Music streaming space has turned hyper-competitive after the entry of Spotify and YouTube Music in India. Existing players – Gaana, JioSaavn (formerly Saavn), Hungama and Wynk have been battling out each other for a long time.
Among the companies mentioned above, Times Internet-backed Gaana is a formidable player being the first streaming platform to claim 100 million active users mark. However, the milestone didn’t remain significant for long as JioSaavn crossed the milestone in the same month – April 2019.
While the duo has been boasting of the envious scale, the growth appears far from translating into operational revenue. At least, not for the Tencent-backed Gaana that witnessed a 27.5% decline in its revenues during FY19.
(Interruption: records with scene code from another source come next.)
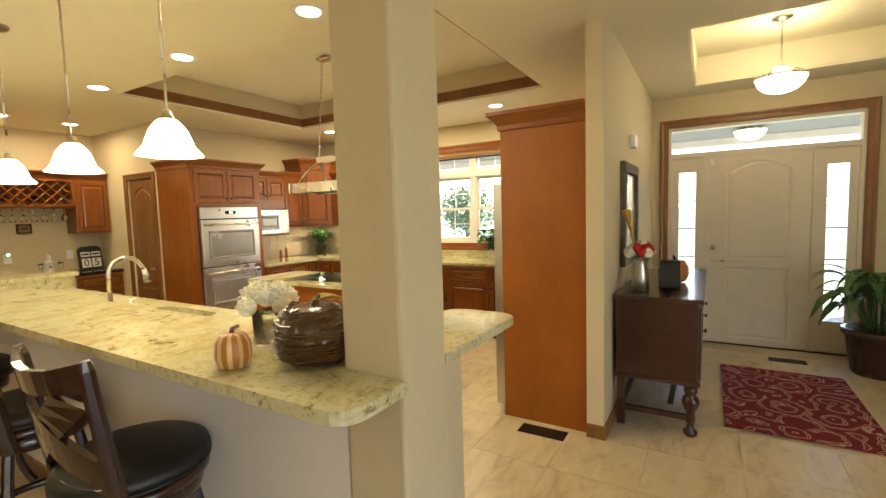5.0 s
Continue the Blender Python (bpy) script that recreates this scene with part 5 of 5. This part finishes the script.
# ---- buffet in the entry ----
def buffet():
    b = thing("buffet", (6.29, 0.70, 0), "dark mahogany antique buffet with turned legs", "sideboard")
    L, D = 1.62, 0.535
    part("carcass", box(0.02, L - 0.02, 0.02, D - 0.01, 0.36, 0.90, 0.004), MAHOG, b)
    part("top", box(-0.01, L + 0.01, -0.012, D, 0.901, 0.93, 0.008), MAHOG, b, "polished dark top")
    part("moulding", profile_box([(0.0, 0.345), (0.014, 0.35), (0.016, 0.37), (0.004, 0.385)], 0.02, L - 0.02, 0.02, D - 0.01, "lfr"), MAHOG, b)
    turn = [(0.03, 0.0), (0.042, 0.015), (0.042, 0.035), (0.022, 0.055), (0.022, 0.09), (0.03, 0.10), (0.03, 0.14), (0.025, 0.16), (0.045, 0.20), (0.055, 0.235), (0.045, 0.265), (0.028, 0.28), (0.042, 0.30), (0.042, 0.325), (0.03, 0.345)]
    for x in (0.055, L - 0.055):
        part("leg", lathe(turn, 16, (x, 0.06, 0.001)), MAHOG, b, "turned front leg", True)
        part("leg", box(x - 0.025, x + 0.025, D - 0.065, D - 0.015, 0.001, 0.359, 0.003), MAHOG, b)
        part("stretcher", box(x - 0.018, x + 0.018, 0.085, D - 0.066, 0.105, 0.14, 0.004), MAHOG, b)
    part("stretcher", box(0.074, L - 0.074, D - 0.055, D - 0.02, 0.105, 0.14, 0.004), MAHOG, b)
    part("stretcher", box(0.03, L - 0.03, 0.16, 0.195, 0.2, 0.225, 0.003), MAHOG, b)
    for k in range(3):
        w = (L - 0.10) / 3
        f = part("door", panel_bm(w - 0.01, 0.48, 0.014, 0.05, 0.0, 0.05 + k * w + 0.005, 0.39, 0.0195), MAHOG, b)
        part("knob", knob(0.05 + k * w + w / 2, 0.004, 0.66), BRONZE, f)


buffet()
pitcher = bouquet((6.50, 1.09, 0.931), [(0.055, 0.0), (0.06, 0.005), (0.056, 0.12), (0.045, 0.20), (0.055, 0.24), (0.06, 0.245), (0.05, 0.238)], STEEL, "metal pitcher of white and red flowers on the buffet", 26, 9, 5)
rnd = random.Random(77)
for k in range(6):
    part("dried_stalk", tube([(0, 0, 0.2), (-0.02 + rnd.uniform(-0.05, 0.03), 0.05, 0.4), (-0.03 + rnd.uniform(-0.08, 0.05), 0.09 + rnd.uniform(-0.03, 0.03), 0.58)], [0.004, 0.007, 0.010], 6), plain("dried_yellow", (0.50, 0.30, 0.05), 0.8), pitcher)
bx = thing("black_box", (6.68, 0.93, 0.931), "black leather case standing on the buffet", "case", 8)
part("case", prism(rounded([(-0.08, 0.0), (0.09, 0.0), (0.06, 0.20), (-0.05, 0.21)], 0.03), 0, 0.13), LEATHER, bx).matrix_basis = pose(0, 0.05, 0, 90, 0, 0)
op = thing("orange_pumpkin", (7.02, 0.90, 0.931), "small orange pumpkin ornament on the buffet", "ornament")
part("body", ribbed([(0.04, 0.0), (0.08, 0.01), (0.10, 0.06), (0.10, 0.12), (0.07, 0.17), (0.02, 0.175)], 9, 0.08), plain("pumpkin_orange", (0.45, 0.17, 0.05), 0.5, vary=0.2), op, "", True)
part("stem", tube([(0, 0, 0.17), (0.01, 0.01, 0.21)], [0.014, 0.01], 8), BRONZE, op)
cp = thing("berry_centrepiece", (1.50, 3.52, 0.7665), "dried red berry bunch on the table runner", "centrepiece")
rnd = random.Random(12)
for k in range(46):
    a, e = rnd.uniform(0, 6.28), rnd.uniform(0.1, 1.4)
    q = Vector((math.cos(a) * math.cos(e) * 0.19, math.sin(a) * math.cos(e) * 0.14, math.sin(e) * 0.17 + 0.02))
    bm = tube([(0, 0, 0.012), q * 0.55 + Vector((0, 0, 0.03)), q], 0.003, 4)
    for i in range(5):
        bmesh.ops.create_icosphere(bm, subdivisions=1, radius=0.011, matrix=Matrix.Translation(q + Vector((rnd.gauss(0, 0.018), rnd.gauss(0, 0.018), rnd.gauss(0, 0.014)))))
    part("berry_sprig", bm, BERRY, cp)
rg = thing("entry_rug", (6.58, -0.34, 0.006), "red and cream scrolled rug on the entry floor", "rug")
part("rug_body", box(0, 1.41, 0, 0.90, 0, 0.009, 0.003), RUG, rg)
hr = thing("hall_rug", (2.10, 8.75, 0.006), "small red patterned rug in the hall", "rug", -3)
part("rug_body", box(0, 0.80, 0, 1.10, 0, 0.008, 0.003), RUG, hr)

# ---- outside ----
LAWN = plain("lawn", (0.15, 0.18, 0.11), 0.95, vary=0.3, scale=0.6, grain=0.5, grain_scale=30)
bm = bmesh.new()
bm.faces.new([bm.verts.new(p) for p in ((-600, -600, -0.2), (600, -600, -0.2), (600, 600, -0.2), (-600, 600, -0.2))])
structure(part("ground", bm, LAWN), "mown green lawn")
CONC = plain("pale_concrete", (0.32, 0.31, 0.30), 0.9, vary=0.1, scale=3, grain=0.3)
structure(part("porch_floor", box(8.95, 11.0, -3.5, 6.5, -0.19, -0.02), CONC), "pale concrete porch floor")
GREYSOFFIT = plain("grey_soffit", (0.22, 0.22, 0.23), 0.7, vary=0.05)
structure(part("porch_ceiling", box(8.95, 11.0, -3.5, 6.5, 2.50, 2.56), GREYSOFFIT), "grey porch soffit")
structure(part("porch_beam", box(10.85, 11.05, -3.5, 6.5, 2.40, 2.499), WHITE), "white porch beam")
for x, y in ((10.95, 6.10), (10.95, -1.2)):
    pc = thing("porch_column", (x, y, -0.02), "white square porch column", "column", 0, "porch columns")
    part("shaft", box(-0.11, 0.11, -0.11, 0.11, 0.10, 2.32, 0.01), WHITE, pc)
    part("base", box(-0.14, 0.14, -0.14, 0.14, 0.0, 0.099, 0.01), WHITE, pc)
    part("capital", box(-0.14, 0.14, -0.14, 0.14, 2.321, 2.42, 0.01), WHITE, pc)


def brick_build(t, p):
    b = node(t, "ShaderNodeTexBrick", Scale=1.0)
    b.inputs["Brick Width"].default_value, b.inputs["Row Height"].default_value, b.inputs["Mortar Size"].default_value = 0.24, 0.08, 0.008
    b.inputs["Color1"].default_value, b.inputs["Color2"].default_value, b.inputs["Mortar"].default_value = (0.62, 0.55, 0.50, 1), (0.54, 0.47, 0.43, 1), (0.66, 0.63, 0.60, 1)
    t.links.new(coords(t, (1, 1, 1), "Object", (radians(90), 0, 0)), b.inputs["Vector"])
    t.links.new(b.outputs["Color"], p.inputs["Base Color"])
    p.inputs["Roughness"].default_value = 0.9


gw = thing("house_wing", (0, 0, 0), "pale brick wing of the house across the porch", "house wing")
part("wall", box(8.95, 11.6, 6.62, 6.9, -0.2, 2.7), mat("pale_brick", brick_build), gw)
part("eave", box(8.95, 12.0, 6.2, 7.2, 2.7, 2.86, 0.01), WHITE, gw)


# leaf colour lightened to stand in for haze over the lawn trees
TREELEAF = plain("tree_leaf", (0.11, 0.16, 0.08), 0.5, vary=0.3)


def tree(at, s, seed):
    t = thing("tree", at, "small leafy green tree on the lawn", "tree", 0, "lawn trees")
    rnd = random.Random(seed)
    part("trunk", tube([(0, 0, 0), (0.02 * s, 0, 0.8 * s), (0, 0.03 * s, 1.7 * s), (0.02, 0, 2.5 * s)], [0.07 * s, 0.055 * s, 0.04 * s, 0.012 * s], 8), plain("bark", (0.12, 0.09, 0.07), 0.9), t)
    bm = bmesh.new()
    for k in range(9):
        a = k * 2.4
        h = (0.9 + 0.16 * k) * s
        tube([(0, 0, h), (0.4 * s * math.cos(a), 0.4 * s * math.sin(a), h + 0.25 * s), (0.8 * s * math.cos(a), 0.8 * s * math.sin(a), h + 0.4 * s)], [0.022 * s, 0.014 * s, 0.005 * s], 5, bm)
    part("limbs", bm, plain("bark_limb", (0.12, 0.09, 0.07), 0.9), t)
    verts, faces = [], []
    for k in range(2600):
        a, u = rnd.uniform(0, 6.28), rnd.uniform(-1, 1)
        r = rnd.uniform(0.25, 1) ** 0.5 * (1 + 0.25 * math.sin(3 * a + 4 * u))
        q = math.sqrt(1 - u * u)
        c_ = Vector((0.95 * r * q * math.cos(a), 0.95 * r * q * math.sin(a), 1.85 + 0.85 * r * u)) * s
        d1 = Vector((rnd.gauss(0, 1), rnd.gauss(0, 1), rnd.gauss(0, 1))).normalized() * 0.07 * s
        d2 = d1.cross(Vector((rnd.gauss(0, 1), rnd.gauss(0, 1), rnd.gauss(0, 1)))).normalized() * 0.035 * s
        i = len(verts)
        verts += [c_ - d1, c_ + d2, c_ + d1, c_ - d2]
        faces.append((i, i + 1, i + 2, i + 3))
    me = bpy.data.meshes.new("crown")
    me.from_pydata(verts, [], faces)
    me.materials.append(TREELEAF)
    cr = new("crown", me)
    cr.parent = t


tree((17.6, 8.3, -0.2), 1.0, 5)
tree((30.0, 9.8, -0.2), 1.0, 6)
tree((34.0, 24.0, -0.2), 1.6, 7)

# ---- floor tiles, last ----
T = 0.5
floor_ob = bpy.data.objects["floor"]
rest_v, rest_f = [], []


def tile_mesh():
    bm = box(0.0015, T - 0.0015, 0.0015, T - 0.0015, -0.0035, 0.0, 0.0009, seg=1)
    me = bpy.data.meshes.new("tile")
    bm.to_mesh(me)
    bm.free()
    me.materials.append(TILE)
    return me


near = tile_mesh()
for i in range(-6, 18):
    for j in range(-8, 25):
        x, y = i * T + 0.04, j * T - 0.02
        if x + T > 8.78 or x < -3.1 or y < -4.0 or y + T > 12.02:
            continue
        if 3 <= i and -1 <= j < 16:
            ob = new("tile", near)
            ob.location = (x, y, 0)
            ob.parent = floor_ob
        else:
            k = len(rest_v)
            a, b_ = 0.0015, T - 0.0015
            rest_v += [(x + a, y + a, 0), (x + b_, y + a, 0), (x + b_, y + b_, 0), (x + a, y + b_, 0)]
            rest_f.append((k, k + 1, k + 2, k + 3))
me = bpy.data.meshes.new("far_tiles")
me.from_pydata(rest_v, [], rest_f)
me.materials.append(TILE)
ft = new("far_tiles", me)
ft.parent = floor_ob
ft["kind"] = "stuff"
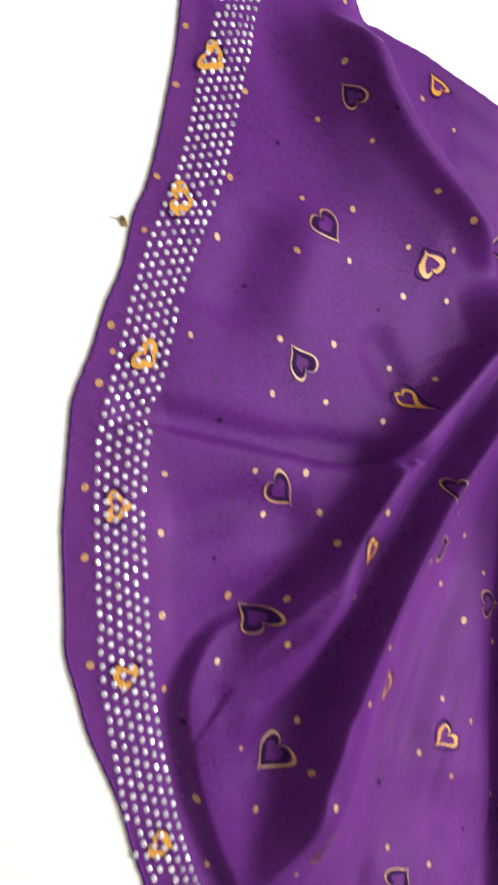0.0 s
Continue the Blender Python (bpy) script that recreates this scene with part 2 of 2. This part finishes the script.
pleat(4, 8, 3, 8.5, 15, (-70, -5), (-52, 18), (-31, 41), (-12, 58), (21, 84), (46, 103), (68, 116), (100, 126), (140, 131))  # swirl fold one
pleat(4, 8, 3.4, 8.5, 22, (-115, -138), (-93, -104), (-77, -74), (-62, -46), (-47, -18), (-21, 12), (12, 42), (36, 68), (60, 87), (78, 100))  # swirl fold two
fold(-4, 12, 14, (-24, -112), (-7, -70), (16, -29), (43, 9))  # soft hollow
fold(4, 24, 24, (-7, -131), (14, -94), (33, -53), (49, -16))  # light panel
pleat(5, 8, 2.8, 7, 10, (36, -272), (40, -240), (46, -210), (52, -176), (56, -147), (58, -118), (62, -91), (66, -64), (70, -30), (74, 3), (80, 30), (91, 59), (100, 84))  # gather one
pleat(3, 4.5, 2.4, 4, 9, (62, -297), (63, -250), (66, -213), (67, -182), (69, -143), (70, -106), (73, -80), (76, -45), (80, -16), (84, 10), (90, 34), (103, 64))  # gather two
pleat(3, 4.5, 2.4, 4, 9, (75, -215), (75, -170), (77, -133), (79, -103), (83, -76), (87, -44), (91, -9), (97, 21), (107, 49), (119, 75))  # gather three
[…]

According to filings with the Ministry of Corporate Affairs, it posted revenue of Rs 121.22 crore in the last fiscal as compared to Rs 167.35 crore in FY18.
Notably company’s last year revenues were inflated after the company wrote back expenses worth Rs 61.31 crore payable to its holding entity.
As a result, the company’s losses also increased to a whopping 4.2X from Rs 46.04 crore in FY18 to Rs 193.17 crore in FY19.
Importantly, the operating revenue of the company dropped by 22.48% in FY19 to Rs 78.34 crore from Rs 101.06 during last year. About Rs 41 crore topline has come from the interest on fixed deposits and gain from the sale of current investments including mutual funds.
The total expenses of the firm rose in the tune of 45.8% to Rs 314.39 crore during the 12 months period ending March 2019 as compared with last fiscal year. The procurement of services was the biggest individual cost factor for the company in FY19, totalling Rs 126.41 crore, followed by advertisement & promotion at Rs 108.46 crore.
In FY18, Gaana had spent Rs 66 crore and Rs 56.08 crore on service procurement and promotions respectively.
Prominently, paid subscriptions have contributed 33.52% of total revenues while the rest came from online advertising. The company has made Rs 26.02 crore from the subscription. It’s a jump of about 2.4X in the revenue generated by subscriptions in FY19 in contrast to the previous financial year. During FY18, it earned about Rs 10.83 crore from paid membership.
Generating close to one-third of its revenue from subscription is a good sign for Gaana and other subscription-based audio, video or hybrid streaming platforms. The 140% hike in revenue from paid membership in a year strengthens the belief that subscription is the way forward in online entertainment space in India.
Gaana’s financial performance in FY19 doesn’t appear impressive at all since its revenue shrunk by almost one-fourth and losses shot up by over 300%. But it’s worth noting that the company operates in an over-crowded space and prioritising growth over unit economics, so the high burn is not surprising.
We will keep an eye on annual financial reports of other music streaming apps in FY19 to analyse the online music industry holistically. Meanwhile, what you think about Gaana’s financial health in the last fiscal?